-- Problem --
Please write the listing below out again exactly, leaving every picture behind.
============================================================
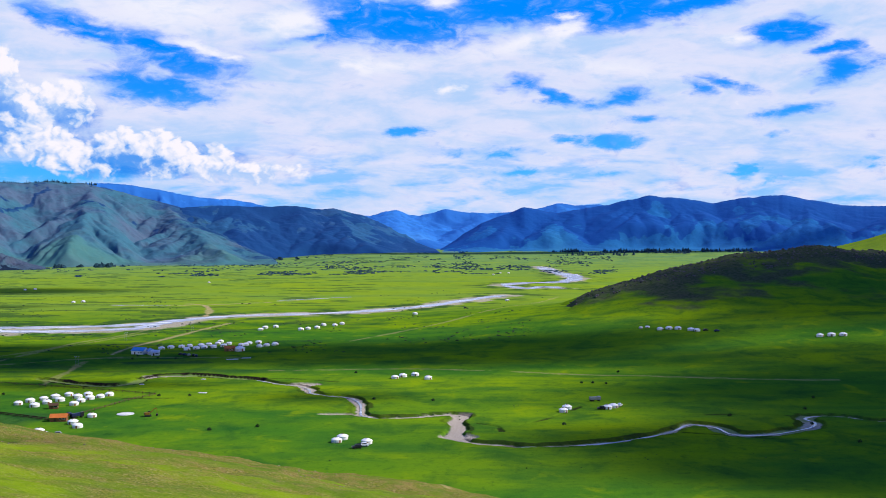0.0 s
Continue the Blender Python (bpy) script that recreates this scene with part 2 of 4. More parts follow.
def plain(name, colour, rough=0.8, vary=0.12, scale=1.5, metal=0.0, spec=0.3):
    """Paint, felt, wood and the like: one colour with grain and stains."""
    m, n, b = material(name, rough, spec)
    pos = n.add("ShaderNodeTexCoord").outputs["Object"]
    grain = n.noise(pos, scale * 6, 4.0, 0.6)
    stain = n.noise(pos, scale, 4.0, 0.6)
    v = n.math("ADD", n.math("MULTIPLY", grain, 0.5), n.math("MULTIPLY", stain, 0.5))
    dark = tuple(c * (1 - 2 * vary) for c in colour) + (1,)
    light = tuple(min(1.0, c * (1 + vary)) for c in colour) + (1,)
    link(m.node_tree, n.mix(n.step(v, 0.3, 0.7), dark, light), b.inputs["Base Color"])
    b.inputs["Metallic"].default_value = metal
    bump = n.add("ShaderNodeBump", {"Strength": 0.2, "Distance": 0.02, "Height": grain})
    link(m.node_tree, bump.outputs[0], b.inputs["Normal"])
    return m


def attribute(n, name):
    return n.add("ShaderNodeAttribute", attribute_name=name).outputs["Fac"]


def grassland(name):
    """Steppe turf: fresh and dry grass, worn earth, gravel, marsh and rock by the land's own marks, plus painted
    distance haze.
    """
    m, n, b = material(name, 1.0, 0.0)
    pos = n.add("ShaderNodeTexCoord").outputs["Object"]
    wide = n.add("ShaderNodeVectorMath", {0: pos, 1: (0.45, 1.0, 1.0)}, operation="MULTIPLY").outputs[0]
    big = n.noise(wide, 0.006, 5.0, 0.55)
    mid = n.noise(wide, 0.035, 5.0, 0.6)
    fine = n.noise(pos, 0.35, 5.0, 0.65)
    tuft = n.noise(pos, 1.6, 3.0, 0.6)
    broad = n.add("ShaderNodeVectorMath", {0: pos, 1: (1.0, 0.8, 1.0)}, operation="MULTIPLY").outputs[0]
    sward = n.noise(broad, 0.034, 7.0, 0.62, 0.5)
    hummock = n.noise(broad, 0.11, 6.0, 0.66, 0.3)
    lush = n.mix(n.step(big, 0.38, 0.62), (0.058, 0.180, 0.014, 1), (0.200, 0.322, 0.007, 1))
    lush = n.mix(n.step(mid, 0.42, 0.68, 0.0, 0.70), lush, (0.024, 0.122, 0.018, 1))
    lush = n.mix(n.step(sward, 0.48, 0.68, 0.0, 0.65), lush, (0.014, 0.090, 0.017, 1))
    lush = n.mix(n.step(sward, 0.28, 0.44, 0.60, 0.0), lush, (0.250, 0.350, 0.006, 1))
    lush = n.mix(n.step(hummock, 0.57, 0.72, 0.0, 0.5), lush, (0.011, 0.066, 0.015, 1))
    lush = n.mix(n.step(fine, 0.50, 0.72, 0.0, 0.4), lush, (0.018, 0.080, 0.011, 1))
    lush = n.mix(n.step(tuft, 0.5, 0.75, 0.0, 0.35), lush, (0.14, 0.27, 0.013, 1))
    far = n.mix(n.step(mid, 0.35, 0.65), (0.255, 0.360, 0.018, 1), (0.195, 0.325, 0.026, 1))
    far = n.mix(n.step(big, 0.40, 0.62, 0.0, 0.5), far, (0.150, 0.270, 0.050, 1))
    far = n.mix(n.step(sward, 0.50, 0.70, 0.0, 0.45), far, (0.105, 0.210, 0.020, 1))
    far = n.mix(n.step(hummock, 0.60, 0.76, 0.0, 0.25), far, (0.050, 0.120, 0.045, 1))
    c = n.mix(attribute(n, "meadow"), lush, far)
    # distance haze, mixed into the turf colour where the land is far off
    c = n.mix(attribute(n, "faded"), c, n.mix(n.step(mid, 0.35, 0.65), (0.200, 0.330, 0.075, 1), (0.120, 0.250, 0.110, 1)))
    dry = n.mix(n.step(fine, 0.35, 0.65), (0.195, 0.200, 0.026, 1), (0.265, 0.190, 0.066, 1))
    dry = n.mix(n.step(tuft, 0.52, 0.66, 0.0, 0.65), dry, (0.42, 0.34, 0.17, 1))
    dry = n.mix(n.step(n.noise(pos, 2.2, 4.0, 0.7), 0.48, 0.60, 0.0, 0.75), dry, (0.060, 0.080, 0.014, 1))
    dry = n.mix(n.step(n.noise(pos, 0.16, 4.0, 0.6), 0.46, 0.62, 0.0, 0.55), dry, (0.110, 0.170, 0.014, 1))
    dry = n.mix(n.step(n.noise(pos, 0.55, 5.0, 0.7), 0.56, 0.64, 0.0, 0.6), dry, (0.070, 0.080, 0.020, 1))
    c = n.mix(n.math("MULTIPLY", attribute(n, "dry"), n.step(mid, 0.25, 0.6, 0.5, 1.0)), c, dry)
    c = n.mix(attribute(n, "marsh"), c, n.mix(n.step(fine, 0.4, 0.6), (0.008, 0.040, 0.020, 1), (0.03, 0.085, 0.035, 1)))
    rock = n.mix(n.step(fine, 0.35, 0.62), (0.014, 0.022, 0.022, 1), (0.066, 0.062, 0.060, 1))
    c = n.mix(attribute(n, "rock"), c, rock)
    soil = n.mix(n.step(fine, 0.35, 0.65), (0.34, 0.27, 0.11, 1), (0.48, 0.40, 0.20, 1))
    c = n.mix(attribute(n, "soil"), c, soil)
    gravel = n.mix(n.step(tuft, 0.35, 0.65), (0.34, 0.28, 0.21, 1), (0.55, 0.48, 0.40, 1))
    c = n.mix(attribute(n, "gravel"), c, gravel)
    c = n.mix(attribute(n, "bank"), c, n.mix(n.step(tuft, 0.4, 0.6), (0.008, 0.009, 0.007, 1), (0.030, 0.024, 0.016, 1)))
    link(m.node_tree, c, b.inputs["Base Color"])
    bump = n.add("ShaderNodeBump", {"Strength": 0.5, "Distance": 0.5, "Height": n.math("ADD", fine, n.math("MULTIPLY", tuft, 0.4))})
    link(m.node_tree, bump.outputs[0], b.inputs["Normal"])
    return m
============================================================
-- Task result --
0.0 s
Continue the Blender Python (bpy) script that recreates this scene with part 2 of 4. More parts follow.
def plain(name, colour, rough=0.8, vary=0.12, scale=1.5, metal=0.0, spec=0.3):
    """Paint, felt, wood and the like: one colour with grain and stains."""
    m, n, b = material(name, rough, spec)
    pos = n.add("ShaderNodeTexCoord").outputs["Object"]
    grain = n.noise(pos, scale * 6, 4.0, 0.6)
    stain = n.noise(pos, scale, 4.0, 0.6)
    v = n.math("ADD", n.math("MULTIPLY", grain, 0.5), n.math("MULTIPLY", stain, 0.5))
    dark = tuple(c * (1 - 2 * vary) for c in colour) + (1,)
    light = tuple(min(1.0, c * (1 + vary)) for c in colour) + (1,)
    link(m.node_tree, n.mix(n.step(v, 0.3, 0.7), dark, light), b.inputs["Base Color"])
    b.inputs["Metallic"].default_value = metal
    bump = n.add("ShaderNodeBump", {"Strength": 0.2, "Distance": 0.02, "Height": grain})
    link(m.node_tree, bump.outputs[0], b.inputs["Normal"])
    return m


def attribute(n, name):
    return n.add("ShaderNodeAttribute", attribute_name=name).outputs["Fac"]


def grassland(name):
    """Steppe turf: fresh and dry grass, worn earth, gravel, marsh and rock by the land's own marks, plus painted
    distance haze.
    """
    m, n, b = material(name, 1.0, 0.0)
    pos = n.add("ShaderNodeTexCoord").outputs["Object"]
    wide = n.add("ShaderNodeVectorMath", {0: pos, 1: (0.45, 1.0, 1.0)}, operation="MULTIPLY").outputs[0]
    big = n.noise(wide, 0.006, 5.0, 0.55)
    mid = n.noise(wide, 0.035, 5.0, 0.6)
    fine = n.noise(pos, 0.35, 5.0, 0.65)
    tuft = n.noise(pos, 1.6, 3.0, 0.6)
    broad = n.add("ShaderNodeVectorMath", {0: pos, 1: (1.0, 0.8, 1.0)}, operation="MULTIPLY").outputs[0]
    sward = n.noise(broad, 0.034, 7.0, 0.62, 0.5)
    hummock = n.noise(broad, 0.11, 6.0, 0.66, 0.3)
    lush = n.mix(n.step(big, 0.38, 0.62), (0.058, 0.180, 0.014, 1), (0.200, 0.322, 0.007, 1))
    lush = n.mix(n.step(mid, 0.42, 0.68, 0.0, 0.70), lush, (0.024, 0.122, 0.018, 1))
    lush = n.mix(n.step(sward, 0.48, 0.68, 0.0, 0.65), lush, (0.014, 0.090, 0.017, 1))
    lush = n.mix(n.step(sward, 0.28, 0.44, 0.60, 0.0), lush, (0.250, 0.350, 0.006, 1))
    lush = n.mix(n.step(hummock, 0.57, 0.72, 0.0, 0.5), lush, (0.011, 0.066, 0.015, 1))
    lush = n.mix(n.step(fine, 0.50, 0.72, 0.0, 0.4), lush, (0.018, 0.080, 0.011, 1))
    lush = n.mix(n.step(tuft, 0.5, 0.75, 0.0, 0.35), lush, (0.14, 0.27, 0.013, 1))
    far = n.mix(n.step(mid, 0.35, 0.65), (0.255, 0.360, 0.018, 1), (0.195, 0.325, 0.026, 1))
    far = n.mix(n.step(big, 0.40, 0.62, 0.0, 0.5), far, (0.150, 0.270, 0.050, 1))
    far = n.mix(n.step(sward, 0.50, 0.70, 0.0, 0.45), far, (0.105, 0.210, 0.020, 1))
    far = n.mix(n.step(hummock, 0.60, 0.76, 0.0, 0.25), far, (0.050, 0.120, 0.045, 1))
    c = n.mix(attribute(n, "meadow"), lush, far)
    # distance haze, mixed into the turf colour where the land is far off
    c = n.mix(attribute(n, "faded"), c, n.mix(n.step(mid, 0.35, 0.65), (0.200, 0.330, 0.075, 1), (0.120, 0.250, 0.110, 1)))
    dry = n.mix(n.step(fine, 0.35, 0.65), (0.195, 0.200, 0.026, 1), (0.265, 0.190, 0.066, 1))
    dry = n.mix(n.step(tuft, 0.52, 0.66, 0.0, 0.65), dry, (0.42, 0.34, 0.17, 1))
    dry = n.mix(n.step(n.noise(pos, 2.2, 4.0, 0.7), 0.48, 0.60, 0.0, 0.75), dry, (0.060, 0.080, 0.014, 1))
    dry = n.mix(n.step(n.noise(pos, 0.16, 4.0, 0.6), 0.46, 0.62, 0.0, 0.55), dry, (0.110, 0.170, 0.014, 1))
    dry = n.mix(n.step(n.noise(pos, 0.55, 5.0, 0.7), 0.56, 0.64, 0.0, 0.6), dry, (0.070, 0.080, 0.020, 1))
    c = n.mix(n.math("MULTIPLY", attribute(n, "dry"), n.step(mid, 0.25, 0.6, 0.5, 1.0)), c, dry)
    c = n.mix(attribute(n, "marsh"), c, n.mix(n.step(fine, 0.4, 0.6), (0.008, 0.040, 0.020, 1), (0.03, 0.085, 0.035, 1)))
    rock = n.mix(n.step(fine, 0.35, 0.62), (0.014, 0.022, 0.022, 1), (0.066, 0.062, 0.060, 1))
    c = n.mix(attribute(n, "rock"), c, rock)
    soil = n.mix(n.step(fine, 0.35, 0.65), (0.34, 0.27, 0.11, 1), (0.48, 0.40, 0.20, 1))
    c = n.mix(attribute(n, "soil"), c, soil)
    gravel = n.mix(n.step(tuft, 0.35, 0.65), (0.34, 0.28, 0.21, 1), (0.55, 0.48, 0.40, 1))
    c = n.mix(attribute(n, "gravel"), c, gravel)
    c = n.mix(attribute(n, "bank"), c, n.mix(n.step(tuft, 0.4, 0.6), (0.008, 0.009, 0.007, 1), (0.030, 0.024, 0.016, 1)))
    link(m.node_tree, c, b.inputs["Base Color"])
    bump = n.add("ShaderNodeBump", {"Strength": 0.5, "Distance": 0.5, "Height": n.math("ADD", fine, n.math("MULTIPLY", tuft, 0.4))})
    link(m.node_tree, bump.outputs[0], b.inputs["Normal"])
    return m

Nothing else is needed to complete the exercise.